Wie in de literatuur spiedt naar optimistischer scenario’s, stuit bijvoorbeeld wel op Kim Stanley Robinson, die vooral furore maakte met The Ministry for the Future (2020). Vermeulen: “Robinsons roman begint in 2025. Een ministerie van de Toekomst moet de maatschappij naar een klimaatneutrale wereld loodsen, maar de verschillende overheden weigeren in beweging te komen. Toch moet je uitkijken dat romans geen onderzoeksrapporten worden.”

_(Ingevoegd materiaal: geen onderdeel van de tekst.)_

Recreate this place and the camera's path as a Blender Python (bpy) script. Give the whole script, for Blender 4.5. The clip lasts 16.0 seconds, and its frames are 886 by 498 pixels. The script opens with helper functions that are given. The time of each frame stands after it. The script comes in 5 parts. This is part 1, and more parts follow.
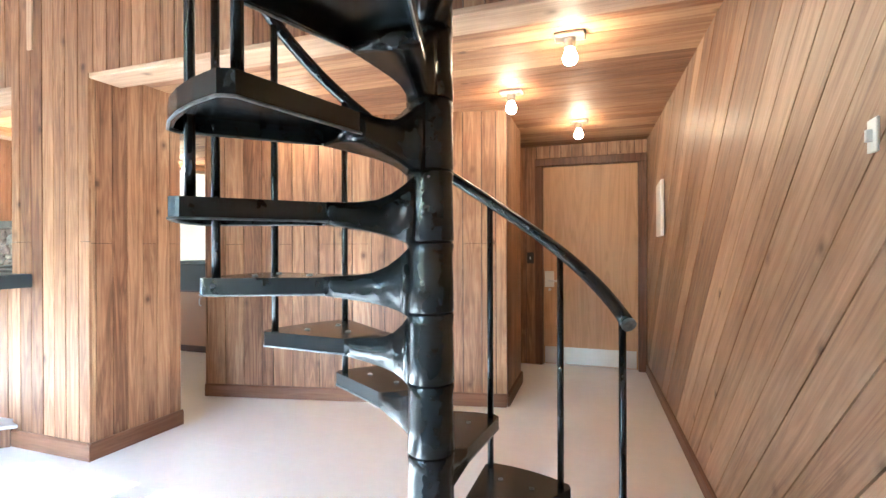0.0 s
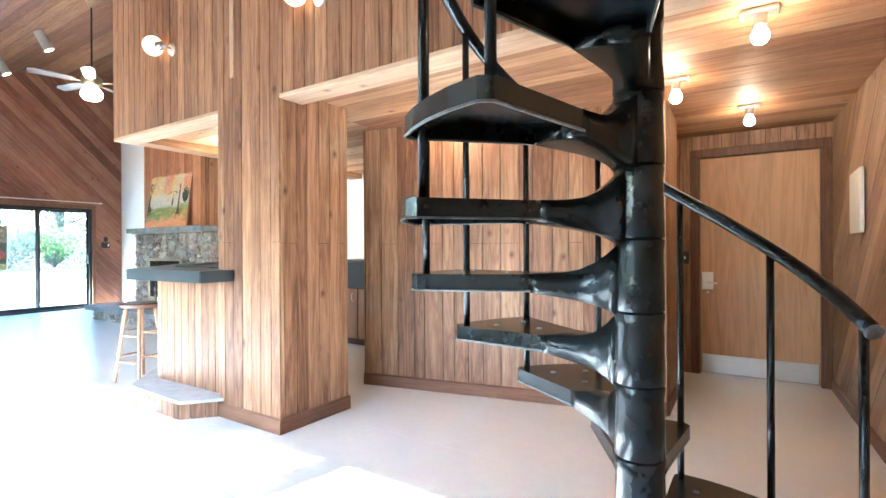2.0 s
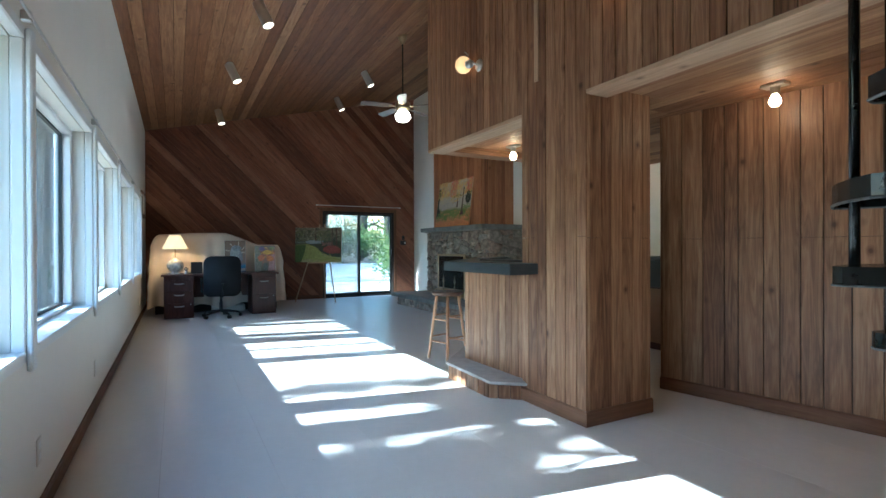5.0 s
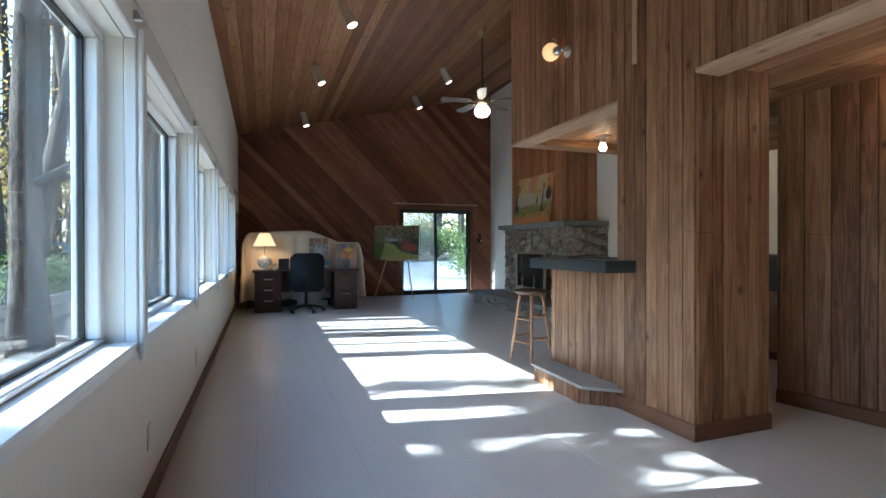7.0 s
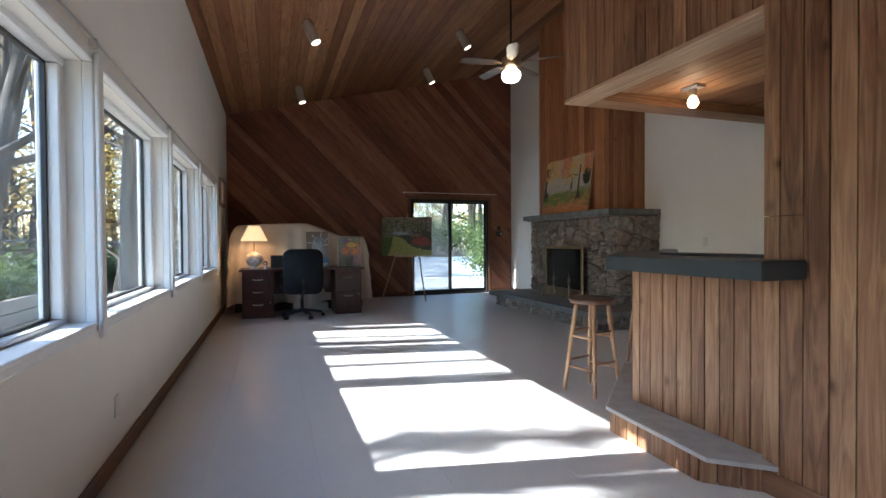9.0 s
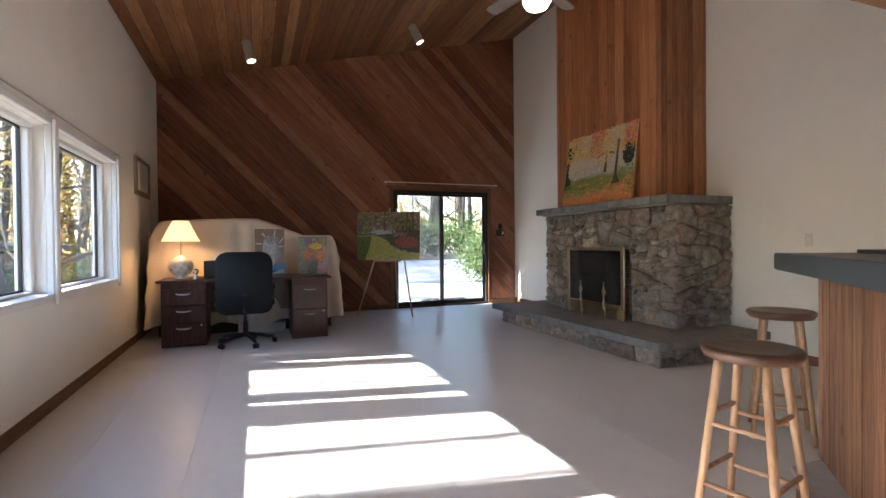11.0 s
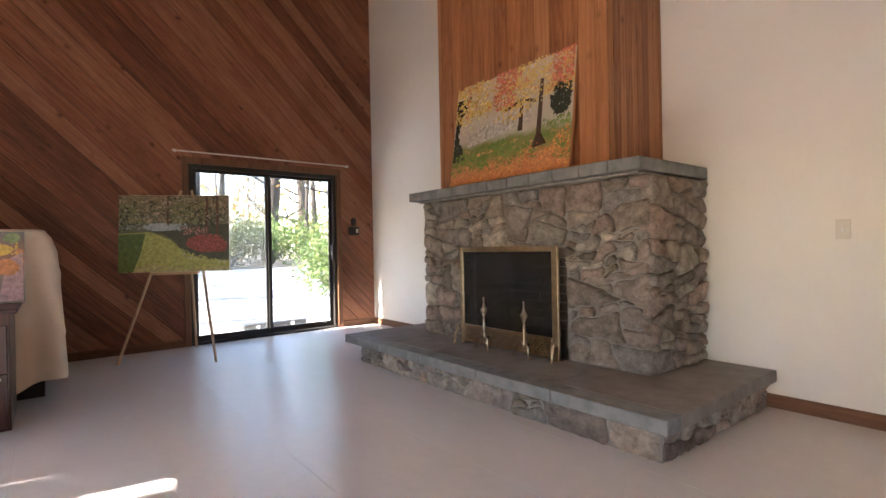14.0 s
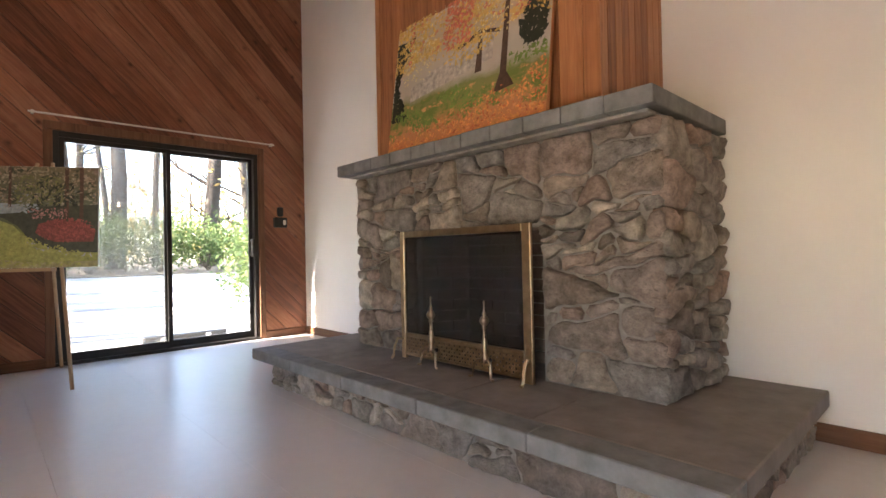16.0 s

En daar komt de kat op de koord. Schrijvers trekken steeds vaker aan de ecologische alarmbel – denk maar aan Niña Weijers, Alma Mathijsen en Maartje Wortel én hun steun aan Extinction Rebellion − maar niet elke auteur heeft de behoefte om dat activisme in een romanvorm te gieten. Want wie wil er nu pamflettaire literatuur schrijven? Auteurs als Jeroen Olyslaegers en David Van Reybrouck toonden zich bijvoorbeeld erg geëngageerd bij de Klimaatzaak − Olyslaegers schreef met Anuna De Wever en Kyra Gantois zelfs hun pamflet − maar zou hij in een roman zomaar de activistische trom bespelen? Het artistieke staat in fictie toch steeds voorop. Een roman is maar beter geen opzichtige invuloefening van maatschappelijke thema’s, maar speelt met ambiguïteiten.

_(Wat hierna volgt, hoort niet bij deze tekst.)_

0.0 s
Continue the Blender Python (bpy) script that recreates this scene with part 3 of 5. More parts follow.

Te voorspellen valt dat het thema van de opwarming van de aarde steeds dieper binnendringt in de hedendaagse roman en poëzie, onder allerlei gedaanten, zoals thema’s als migratie, identiteit én nieuwe liefdesvormen dat ook doen. Je merkt het bij de roman van Balci, die overdadig veel onderwerpen aanroert. En Ghosh constateerde onlangs in NRC dat er sinds zijn oproep “echt een verandering in het literaire ecosysteem is opgetreden”. Toch was hij realistisch: “Klimaatfictie zal de manier waarop mensen over het klimaat denken niet veranderen. Als die niet verandert door wat mensen om zich heen zien gebeuren of door wat duizenden wetenschappers dagelijks publiceren, zal een schrijver dat ook niet teweegbrengen.”